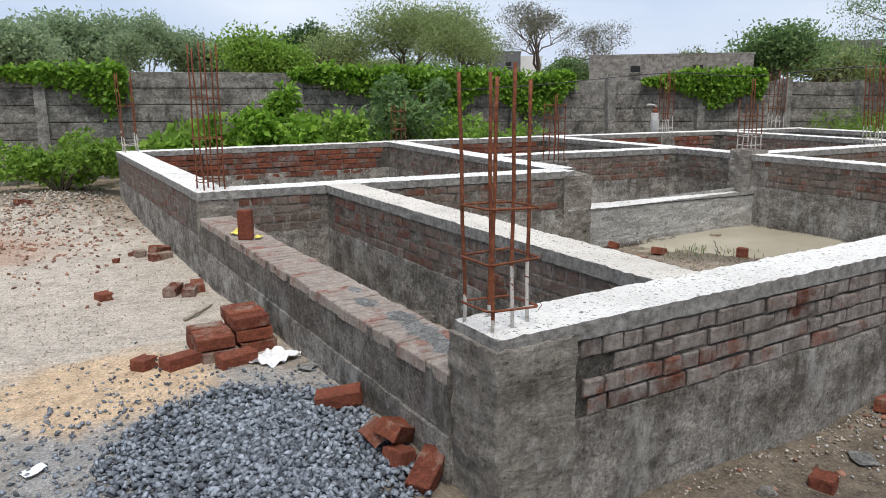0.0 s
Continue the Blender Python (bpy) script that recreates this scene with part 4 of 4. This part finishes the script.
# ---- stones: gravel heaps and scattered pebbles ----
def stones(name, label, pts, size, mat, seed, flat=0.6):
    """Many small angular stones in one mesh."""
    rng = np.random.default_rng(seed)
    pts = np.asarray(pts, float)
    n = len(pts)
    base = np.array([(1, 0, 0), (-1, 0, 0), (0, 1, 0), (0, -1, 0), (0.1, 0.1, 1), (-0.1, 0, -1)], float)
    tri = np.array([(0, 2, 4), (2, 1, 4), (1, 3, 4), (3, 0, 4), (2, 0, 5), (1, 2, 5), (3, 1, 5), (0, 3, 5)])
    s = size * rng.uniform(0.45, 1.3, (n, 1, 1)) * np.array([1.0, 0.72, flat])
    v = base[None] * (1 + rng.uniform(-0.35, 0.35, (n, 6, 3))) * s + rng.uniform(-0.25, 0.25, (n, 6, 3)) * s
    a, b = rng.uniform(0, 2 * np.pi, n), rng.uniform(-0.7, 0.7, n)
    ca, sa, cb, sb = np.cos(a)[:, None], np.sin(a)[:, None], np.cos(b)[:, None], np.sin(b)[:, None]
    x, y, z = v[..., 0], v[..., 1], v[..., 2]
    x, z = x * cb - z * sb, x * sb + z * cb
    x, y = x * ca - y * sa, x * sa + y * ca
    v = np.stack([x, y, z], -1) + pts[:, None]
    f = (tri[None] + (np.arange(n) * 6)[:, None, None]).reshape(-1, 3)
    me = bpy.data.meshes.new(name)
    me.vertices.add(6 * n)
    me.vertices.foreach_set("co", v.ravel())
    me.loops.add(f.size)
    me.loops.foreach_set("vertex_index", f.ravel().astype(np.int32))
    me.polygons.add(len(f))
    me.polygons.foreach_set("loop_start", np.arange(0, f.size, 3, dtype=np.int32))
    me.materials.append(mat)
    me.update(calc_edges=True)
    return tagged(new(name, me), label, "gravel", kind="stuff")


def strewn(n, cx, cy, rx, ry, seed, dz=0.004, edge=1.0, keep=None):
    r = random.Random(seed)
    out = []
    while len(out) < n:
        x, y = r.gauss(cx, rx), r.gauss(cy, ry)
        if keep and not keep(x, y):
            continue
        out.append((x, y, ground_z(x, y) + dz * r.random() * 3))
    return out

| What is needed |
Drop the images and repeat the data exactly.

| Exercise answer |
0.0 s
Continue the Blender Python (bpy) script that recreates this scene with part 4 of 4. This part finishes the script.
# ---- stones: gravel heaps and scattered pebbles ----
def stones(name, label, pts, size, mat, seed, flat=0.6):
    """Many small angular stones in one mesh."""
    rng = np.random.default_rng(seed)
    pts = np.asarray(pts, float)
    n = len(pts)
    base = np.array([(1, 0, 0), (-1, 0, 0), (0, 1, 0), (0, -1, 0), (0.1, 0.1, 1), (-0.1, 0, -1)], float)
    tri = np.array([(0, 2, 4), (2, 1, 4), (1, 3, 4), (3, 0, 4), (2, 0, 5), (1, 2, 5), (3, 1, 5), (0, 3, 5)])
    s = size * rng.uniform(0.45, 1.3, (n, 1, 1)) * np.array([1.0, 0.72, flat])
    v = base[None] * (1 + rng.uniform(-0.35, 0.35, (n, 6, 3))) * s + rng.uniform(-0.25, 0.25, (n, 6, 3)) * s
    a, b = rng.uniform(0, 2 * np.pi, n), rng.uniform(-0.7, 0.7, n)
    ca, sa, cb, sb = np.cos(a)[:, None], np.sin(a)[:, None], np.cos(b)[:, None], np.sin(b)[:, None]
    x, y, z = v[..., 0], v[..., 1], v[..., 2]
    x, z = x * cb - z * sb, x * sb + z * cb
    x, y = x * ca - y * sa, x * sa + y * ca
    v = np.stack([x, y, z], -1) + pts[:, None]
    f = (tri[None] + (np.arange(n) * 6)[:, None, None]).reshape(-1, 3)
    me = bpy.data.meshes.new(name)
    me.vertices.add(6 * n)
    me.vertices.foreach_set("co", v.ravel())
    me.loops.add(f.size)
    me.loops.foreach_set("vertex_index", f.ravel().astype(np.int32))
    me.polygons.add(len(f))
    me.polygons.foreach_set("loop_start", np.arange(0, f.size, 3, dtype=np.int32))
    me.materials.append(mat)
    me.update(calc_edges=True)
    return tagged(new(name, me), label, "gravel", kind="stuff")


def strewn(n, cx, cy, rx, ry, seed, dz=0.004, edge=1.0, keep=None):
    r = random.Random(seed)
    out = []
    while len(out) < n:
        x, y = r.gauss(cx, rx), r.gauss(cy, ry)
        if keep and not keep(x, y):
            continue
        out.append((x, y, ground_z(x, y) + dz * r.random() * 3))
    return out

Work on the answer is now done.